Below, locate the line that contains "Reconstruct this shot". Repeat exactly from that line to the line that contains "ob = bpy.data.objects.new(name, data)", inclusive, leaving out the pictures.
##### Information supplied #####
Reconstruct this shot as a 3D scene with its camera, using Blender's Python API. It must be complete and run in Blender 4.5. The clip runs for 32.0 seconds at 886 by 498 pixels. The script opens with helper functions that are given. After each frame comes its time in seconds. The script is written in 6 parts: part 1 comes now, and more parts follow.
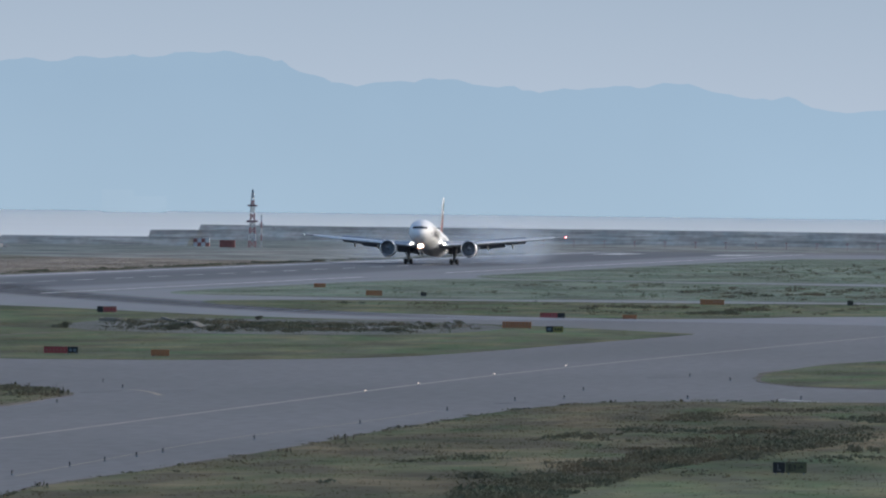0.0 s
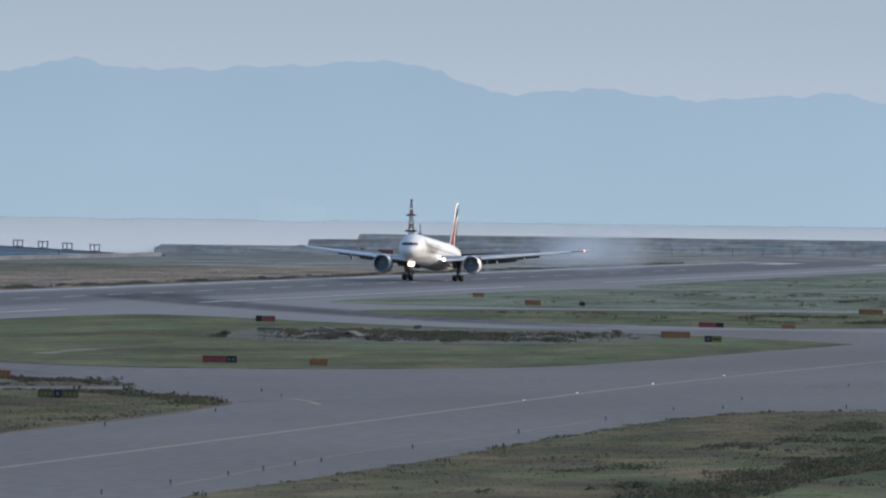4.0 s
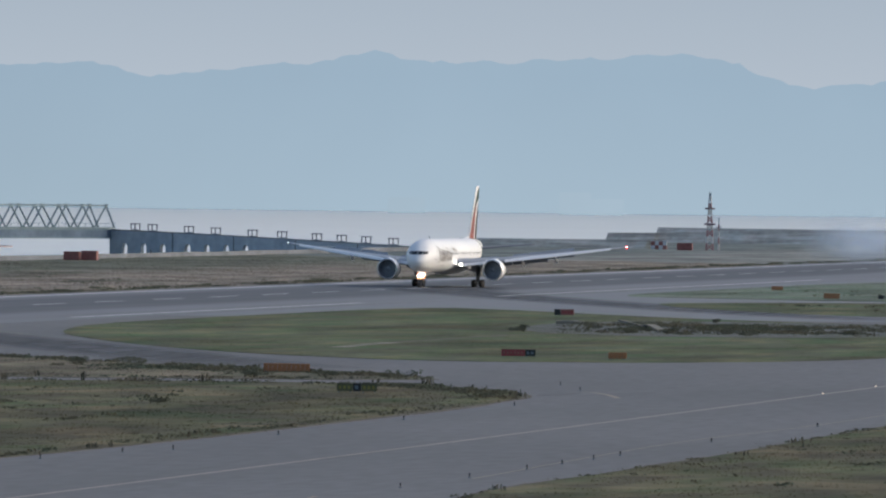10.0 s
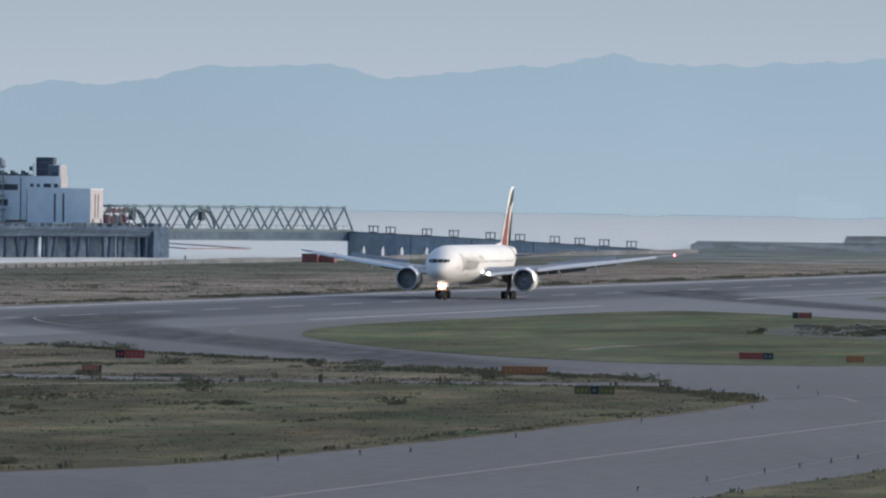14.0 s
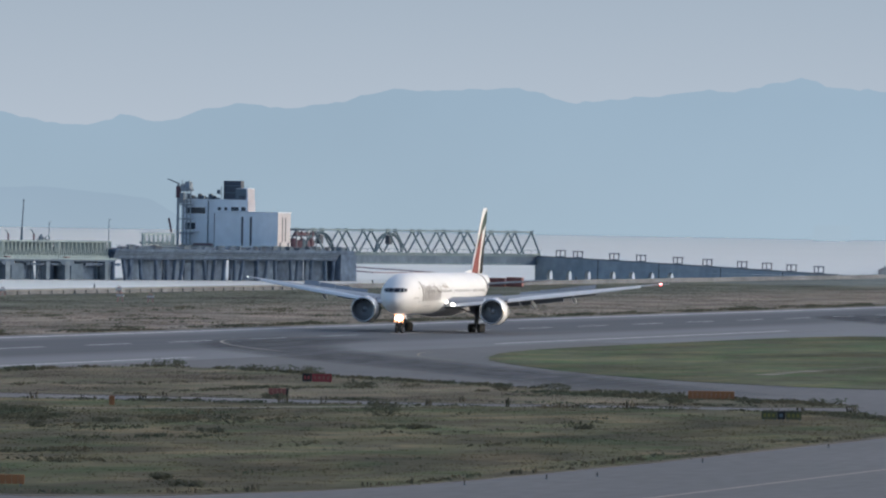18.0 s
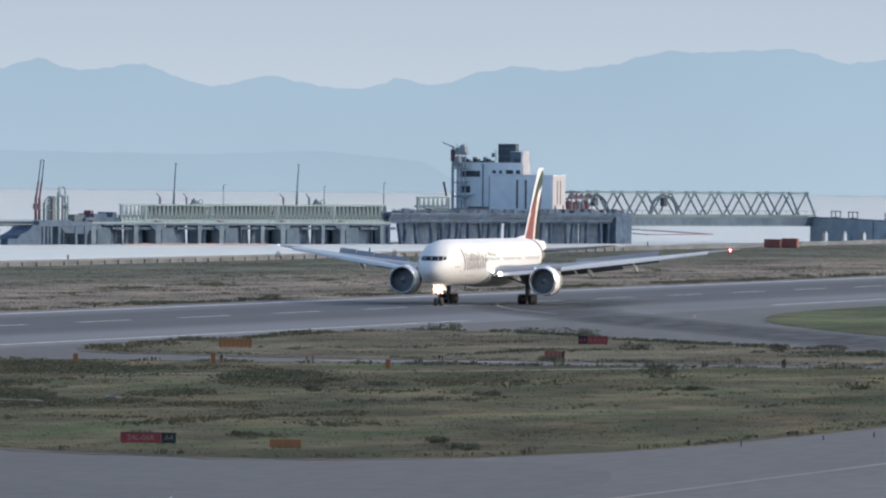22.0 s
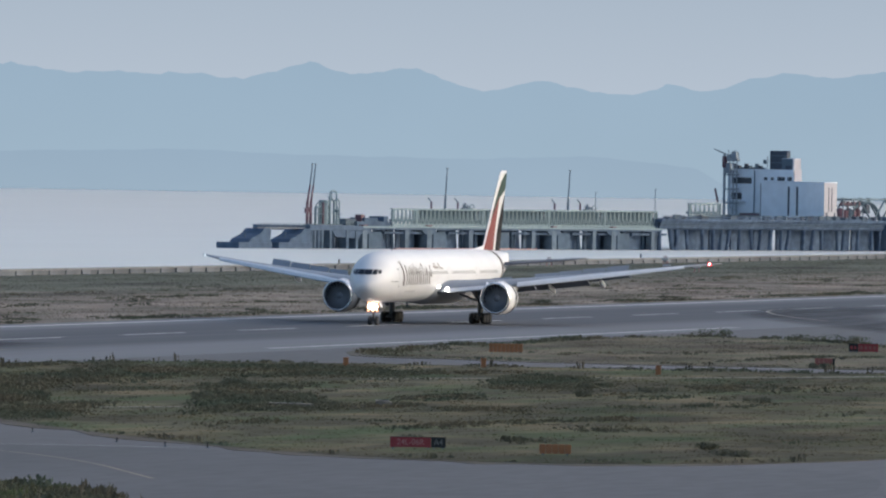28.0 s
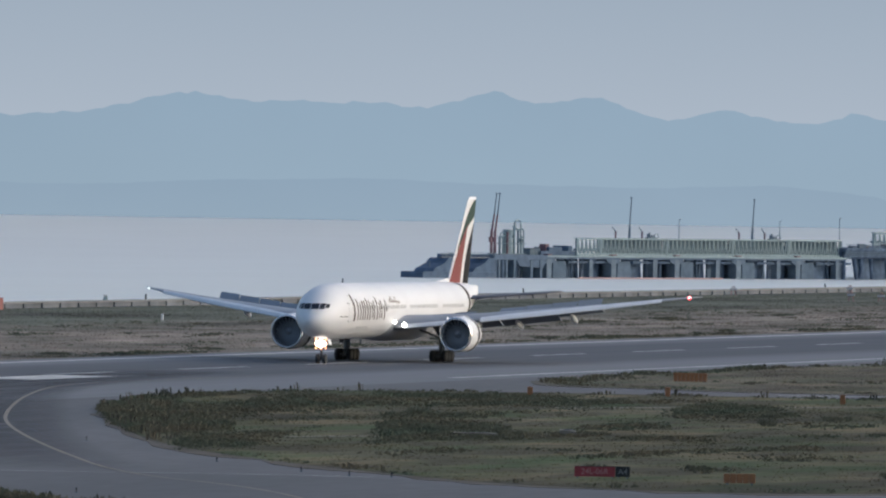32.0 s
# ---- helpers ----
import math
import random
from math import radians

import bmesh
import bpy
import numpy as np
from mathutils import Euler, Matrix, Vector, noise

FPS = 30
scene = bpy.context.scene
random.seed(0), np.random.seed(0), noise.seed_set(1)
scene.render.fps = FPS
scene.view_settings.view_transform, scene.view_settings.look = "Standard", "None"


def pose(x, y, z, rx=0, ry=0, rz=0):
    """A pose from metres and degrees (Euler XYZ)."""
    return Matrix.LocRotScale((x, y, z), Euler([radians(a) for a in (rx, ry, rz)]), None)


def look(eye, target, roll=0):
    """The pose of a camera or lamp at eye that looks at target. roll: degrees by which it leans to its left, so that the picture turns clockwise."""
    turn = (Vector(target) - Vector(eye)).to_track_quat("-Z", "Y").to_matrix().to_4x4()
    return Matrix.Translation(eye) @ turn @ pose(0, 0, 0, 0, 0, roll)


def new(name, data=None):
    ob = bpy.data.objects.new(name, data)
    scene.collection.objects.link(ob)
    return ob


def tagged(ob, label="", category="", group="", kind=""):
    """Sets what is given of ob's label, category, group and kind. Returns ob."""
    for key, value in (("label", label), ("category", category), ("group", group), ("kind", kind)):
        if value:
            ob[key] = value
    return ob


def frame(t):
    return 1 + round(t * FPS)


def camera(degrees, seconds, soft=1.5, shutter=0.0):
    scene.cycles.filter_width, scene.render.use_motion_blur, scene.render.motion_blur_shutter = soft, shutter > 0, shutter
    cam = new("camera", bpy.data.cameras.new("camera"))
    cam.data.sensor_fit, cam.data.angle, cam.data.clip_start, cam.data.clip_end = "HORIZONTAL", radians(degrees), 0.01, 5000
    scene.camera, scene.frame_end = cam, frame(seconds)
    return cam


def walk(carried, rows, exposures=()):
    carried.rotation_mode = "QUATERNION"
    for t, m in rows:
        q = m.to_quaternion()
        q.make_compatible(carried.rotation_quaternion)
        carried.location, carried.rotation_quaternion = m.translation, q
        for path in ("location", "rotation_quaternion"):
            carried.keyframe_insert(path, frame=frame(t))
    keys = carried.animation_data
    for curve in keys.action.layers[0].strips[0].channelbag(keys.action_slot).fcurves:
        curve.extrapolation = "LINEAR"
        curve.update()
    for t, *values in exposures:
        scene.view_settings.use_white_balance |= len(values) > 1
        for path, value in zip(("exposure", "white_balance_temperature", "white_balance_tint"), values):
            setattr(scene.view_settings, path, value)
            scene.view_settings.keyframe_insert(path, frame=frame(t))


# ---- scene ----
#####
##### Information supplied #####
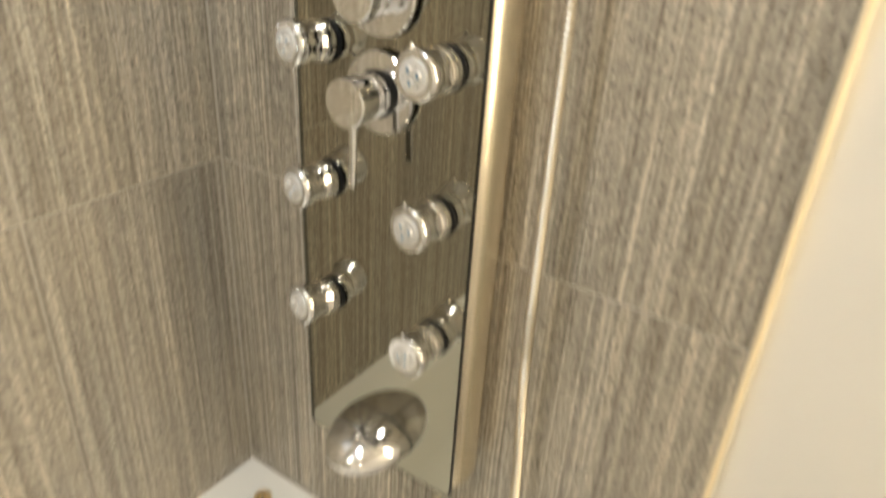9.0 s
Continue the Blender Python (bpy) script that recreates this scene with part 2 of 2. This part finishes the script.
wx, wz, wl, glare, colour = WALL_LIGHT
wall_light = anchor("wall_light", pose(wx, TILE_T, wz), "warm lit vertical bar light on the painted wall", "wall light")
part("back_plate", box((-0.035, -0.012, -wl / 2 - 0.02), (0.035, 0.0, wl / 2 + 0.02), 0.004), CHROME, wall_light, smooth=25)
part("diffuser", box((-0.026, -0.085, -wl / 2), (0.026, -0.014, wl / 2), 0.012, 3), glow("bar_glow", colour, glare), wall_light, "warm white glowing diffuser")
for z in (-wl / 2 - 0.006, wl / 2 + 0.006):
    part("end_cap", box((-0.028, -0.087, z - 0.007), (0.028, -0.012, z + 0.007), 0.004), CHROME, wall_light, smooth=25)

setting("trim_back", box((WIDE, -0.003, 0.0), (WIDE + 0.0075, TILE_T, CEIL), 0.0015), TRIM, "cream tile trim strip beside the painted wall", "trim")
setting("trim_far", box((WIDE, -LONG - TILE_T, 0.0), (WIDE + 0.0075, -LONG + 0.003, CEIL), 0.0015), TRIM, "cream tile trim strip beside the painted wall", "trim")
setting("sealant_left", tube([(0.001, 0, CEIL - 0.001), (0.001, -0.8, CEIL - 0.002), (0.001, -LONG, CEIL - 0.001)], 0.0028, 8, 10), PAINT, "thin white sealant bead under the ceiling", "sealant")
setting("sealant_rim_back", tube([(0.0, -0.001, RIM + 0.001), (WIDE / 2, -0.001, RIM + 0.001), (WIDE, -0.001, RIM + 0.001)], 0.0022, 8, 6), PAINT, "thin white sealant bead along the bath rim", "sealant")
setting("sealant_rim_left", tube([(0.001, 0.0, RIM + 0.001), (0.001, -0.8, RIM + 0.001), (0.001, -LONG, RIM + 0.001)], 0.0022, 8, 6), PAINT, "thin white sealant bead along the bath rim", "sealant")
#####
##### Information supplied #####
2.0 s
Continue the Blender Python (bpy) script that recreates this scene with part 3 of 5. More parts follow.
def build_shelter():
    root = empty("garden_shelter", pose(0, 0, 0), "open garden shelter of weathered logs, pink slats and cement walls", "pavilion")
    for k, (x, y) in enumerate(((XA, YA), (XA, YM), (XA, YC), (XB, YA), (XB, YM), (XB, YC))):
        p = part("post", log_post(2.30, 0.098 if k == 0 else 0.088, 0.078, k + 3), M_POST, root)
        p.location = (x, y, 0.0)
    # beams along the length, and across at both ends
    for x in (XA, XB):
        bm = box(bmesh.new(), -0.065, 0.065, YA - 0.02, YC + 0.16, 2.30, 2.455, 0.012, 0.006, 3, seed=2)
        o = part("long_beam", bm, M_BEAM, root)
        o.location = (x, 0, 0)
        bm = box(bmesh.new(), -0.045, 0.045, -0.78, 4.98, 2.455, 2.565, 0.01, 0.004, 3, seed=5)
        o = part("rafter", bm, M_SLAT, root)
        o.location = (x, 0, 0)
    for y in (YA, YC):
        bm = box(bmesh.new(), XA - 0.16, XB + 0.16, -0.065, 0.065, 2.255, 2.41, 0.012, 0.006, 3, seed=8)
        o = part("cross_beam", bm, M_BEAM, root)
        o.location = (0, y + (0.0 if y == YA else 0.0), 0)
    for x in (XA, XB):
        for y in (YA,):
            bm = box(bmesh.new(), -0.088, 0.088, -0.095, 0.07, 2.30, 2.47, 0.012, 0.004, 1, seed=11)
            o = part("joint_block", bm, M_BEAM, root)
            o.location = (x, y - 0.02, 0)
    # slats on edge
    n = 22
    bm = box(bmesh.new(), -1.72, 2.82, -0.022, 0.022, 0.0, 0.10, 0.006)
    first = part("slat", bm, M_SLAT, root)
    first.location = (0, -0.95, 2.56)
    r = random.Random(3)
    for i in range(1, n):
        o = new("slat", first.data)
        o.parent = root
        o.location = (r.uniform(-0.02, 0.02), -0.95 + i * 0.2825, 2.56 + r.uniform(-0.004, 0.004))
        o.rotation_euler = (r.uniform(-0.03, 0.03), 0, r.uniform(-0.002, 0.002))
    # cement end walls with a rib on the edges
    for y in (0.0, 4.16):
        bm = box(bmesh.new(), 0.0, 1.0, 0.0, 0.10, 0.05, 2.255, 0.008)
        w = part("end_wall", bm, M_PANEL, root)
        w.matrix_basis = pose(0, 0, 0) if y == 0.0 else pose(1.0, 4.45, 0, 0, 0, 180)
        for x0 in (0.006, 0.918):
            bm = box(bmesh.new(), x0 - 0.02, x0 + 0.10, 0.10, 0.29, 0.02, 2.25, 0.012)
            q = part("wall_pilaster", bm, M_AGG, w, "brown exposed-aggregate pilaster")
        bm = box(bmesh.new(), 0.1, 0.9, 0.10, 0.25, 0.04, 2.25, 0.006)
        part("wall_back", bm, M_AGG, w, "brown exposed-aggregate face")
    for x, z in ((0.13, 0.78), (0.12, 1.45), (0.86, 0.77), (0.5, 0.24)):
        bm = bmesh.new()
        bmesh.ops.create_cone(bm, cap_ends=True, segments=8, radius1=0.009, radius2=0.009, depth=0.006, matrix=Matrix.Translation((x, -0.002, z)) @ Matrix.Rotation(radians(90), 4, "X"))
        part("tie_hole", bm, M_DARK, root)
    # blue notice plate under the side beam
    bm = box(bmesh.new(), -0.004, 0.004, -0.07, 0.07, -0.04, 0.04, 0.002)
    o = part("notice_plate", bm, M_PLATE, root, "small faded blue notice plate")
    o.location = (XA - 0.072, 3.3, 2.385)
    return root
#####
● Complete response:
Reconstruct this shot as a 3D scene with its camera, using Blender's Python API. It must be complete and run in Blender 4.5. The clip runs for 32.0 seconds at 886 by 498 pixels. The script opens with helper functions that are given. After each frame comes its time in seconds. The script is written in 6 parts: part 1 comes now, and more parts follow.
0.0 s
4.0 s
10.0 s
14.0 s
18.0 s
22.0 s
28.0 s
32.0 s
# ---- helpers ----
import math
import random
from math import radians

import bmesh
import bpy
import numpy as np
from mathutils import Euler, Matrix, Vector, noise

FPS = 30
scene = bpy.context.scene
random.seed(0), np.random.seed(0), noise.seed_set(1)
scene.render.fps = FPS
scene.view_settings.view_transform, scene.view_settings.look = "Standard", "None"


def pose(x, y, z, rx=0, ry=0, rz=0):
    """A pose from metres and degrees (Euler XYZ)."""
    return Matrix.LocRotScale((x, y, z), Euler([radians(a) for a in (rx, ry, rz)]), None)


def look(eye, target, roll=0):
    """The pose of a camera or lamp at eye that looks at target. roll: degrees by which it leans to its left, so that the picture turns clockwise."""
    turn = (Vector(target) - Vector(eye)).to_track_quat("-Z", "Y").to_matrix().to_4x4()
    return Matrix.Translation(eye) @ turn @ pose(0, 0, 0, 0, 0, roll)


def new(name, data=None):
    ob = bpy.data.objects.new(name, data)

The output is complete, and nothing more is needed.